Alongside these goals I had to decide on a bug class and target software type to work with. Stack-based overflows had been done to death, so I decided to go with heap-based overflows which had received no attention. I also decided to target language interpreters (PHP and Python, in practice), as they’re ubiquitous and no exploit generation research had focused on them up to that point.
In the end the research was a lot of fun, and hopefully useful to others. I think the ideas of breaking down exploitation into multiple phases, using greybox solutions as much as possible, and using template-driven exploitation to integrate various solvers, or optionally a human, have real legs and are likely to be found in practical AEG engines of the future.

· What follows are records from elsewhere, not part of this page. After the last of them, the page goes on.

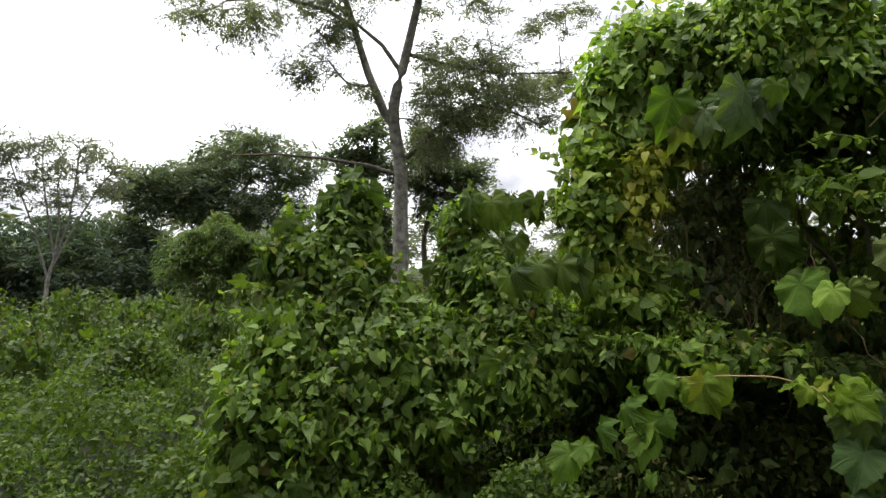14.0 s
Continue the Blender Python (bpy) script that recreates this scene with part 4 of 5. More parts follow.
for a, b in [((0.82, 3.82, 2.29), (0.76, 3.78, 2.19)), ((0.89, 3.80, 2.29), (0.86, 3.77, 2.12)), ((0.97, 3.79, 2.28), (0.90, 3.76, 2.13)), ((1.08, 3.77, 2.25), (1.03, 3.74, 2.13)), ((1.13, 3.75, 2.24), (1.09, 3.73, 2.05)),
             ((1.21, 3.73, 2.23), (1.20, 3.70, 2.08)), ((1.28, 3.71, 2.22), (1.29, 3.68, 2.01)), ((1.36, 3.69, 2.21), (1.40, 3.64, 1.99)), ((1.44, 3.67, 2.19), (1.43, 3.63, 1.98)), ((1.53, 3.64, 2.17), (1.53, 3.60, 1.95)),
             ((1.59, 3.61, 2.16), (1.63, 3.56, 1.94)), ((1.68, 3.57, 2.16), (1.75, 3.49, 2.05)), ((1.66, 3.59, 2.10), (1.68, 3.54, 1.93))]:
    leaf_at(arm2, a, b, (M_BIG_GREY, M_BIG_GREEN)[int(LEAF_DICE.integers(2))], (1, 3, 6, 9, 5)[int(LEAF_DICE.integers(5))], 1.15, 0.45, 0.5)
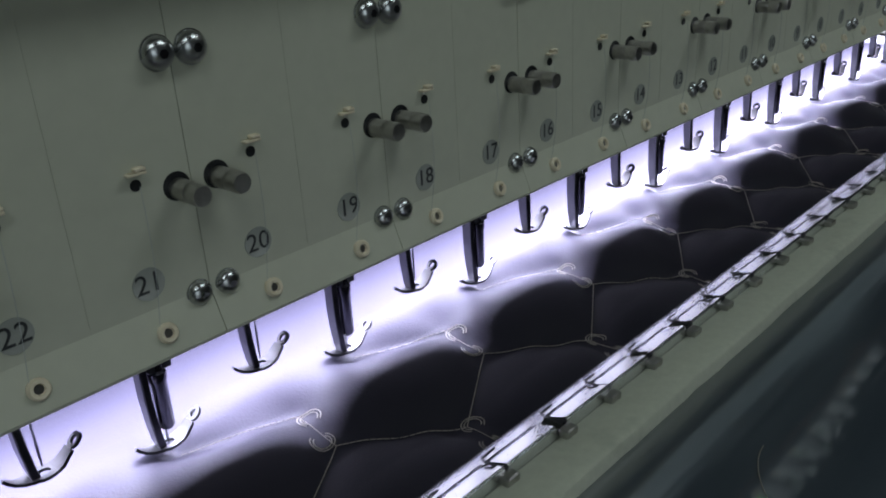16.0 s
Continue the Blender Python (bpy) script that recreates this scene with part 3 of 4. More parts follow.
def presser_foot(active):
    label = "steel presser foot on a working needle, moving up and down" if active else "steel presser foot, raised, its backlit shade put into the colour, with a thin needle"
    t = thing("presser_foot", label, "presser foot", "presser feet", pose(0, 0, 0))
    # the shade on raised feet is in their colour, the steel is the same
    steel = WORK_STEEL if active else SHADED_FOOT_STEEL
    # sole with a hole, left toe and an upswept arm ending in an eye
    bm = bmesh.new()
    n, ro, ri = 24, 0.0050, 0.0022
    rings = [[bm.verts.new((r * math.cos(2 * math.pi * i / n) * 1.2, r * math.sin(2 * math.pi * i / n), z)) for i in range(n)] for r, z in ((ro, 0), (ri, 0), (ri, 0.0014), (ro, 0.0014))]
    for a, b in zip(rings, rings[1:] + rings[:1]):
        for i in range(n):
            bm.faces.new((a[i], a[(i + 1) % n], b[(i + 1) % n], b[i]))
    part("sole", bm, steel, t, smooth=True)
    toe = [(-0.0152, 0.0008, 0.0052), (-0.0140, 0.0015, 0.0038), (-0.0118, 0.0021, 0.0020), (-0.0085, 0.0030, 0.0007), (-0.0045, 0.0040, 0.0001)]
    part("toe", ribbon(bmesh.new(), toe, 0.0013), steel, t, smooth=True)
    up = [(0.0042, 0.0042, 0.0001), (0.0070, 0.0038, 0.0012), (0.0095, 0.0033, 0.0034), (0.0118, 0.0030, 0.0056)]
    arm = part("arm", ribbon(bmesh.new(), up, 0.0014), steel, t, smooth=True)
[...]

P.S. Thanks to my colleagues and friends that allowed me to bounce ideas off them, that read drafts, and that were generally awesome. Thanks as well to the anonymous reviewers of CCS, USENIX Security, and IEEE S&P. A lot of words have been written about the problems of the academic review process for both authors and reviewers, but on an individual and personal level I can’t but appreciate the fact that total strangers took their time to work through my papers and provide feedback.
Further Reading
Thesis – Contains all of my research, along with a lot of introductory and background material, as well as ideas for future work. One of the things I wanted to be quite clear about in my work was the limitations, and in those limitations it’s clear there’s plenty of scope for multiple more PhDs from this topic. In Section 1.2 I outline my assumptions, and by thinking about how to alleviate these you’ll find multiple interesting problems. In Section 6.1 I explicitly outline a bunch of open problems that are interesting to me. (Btw, if you do end up working on research in the area and would like feedback on anything feel free to drop me a mail).
Automatic Heap Layout Manipulation for Exploitation (USENIX Security 2018) – A paper on the heap layout problem, and a greybox solution for it. Also discusses exploit templates.
Gollum: Modular and Greybox Exploit Generation for Heap Overflows in Interpreters (ACM CCS 2019) – A paper on an end-to-end architecture for exploit generation using entirely greybox components.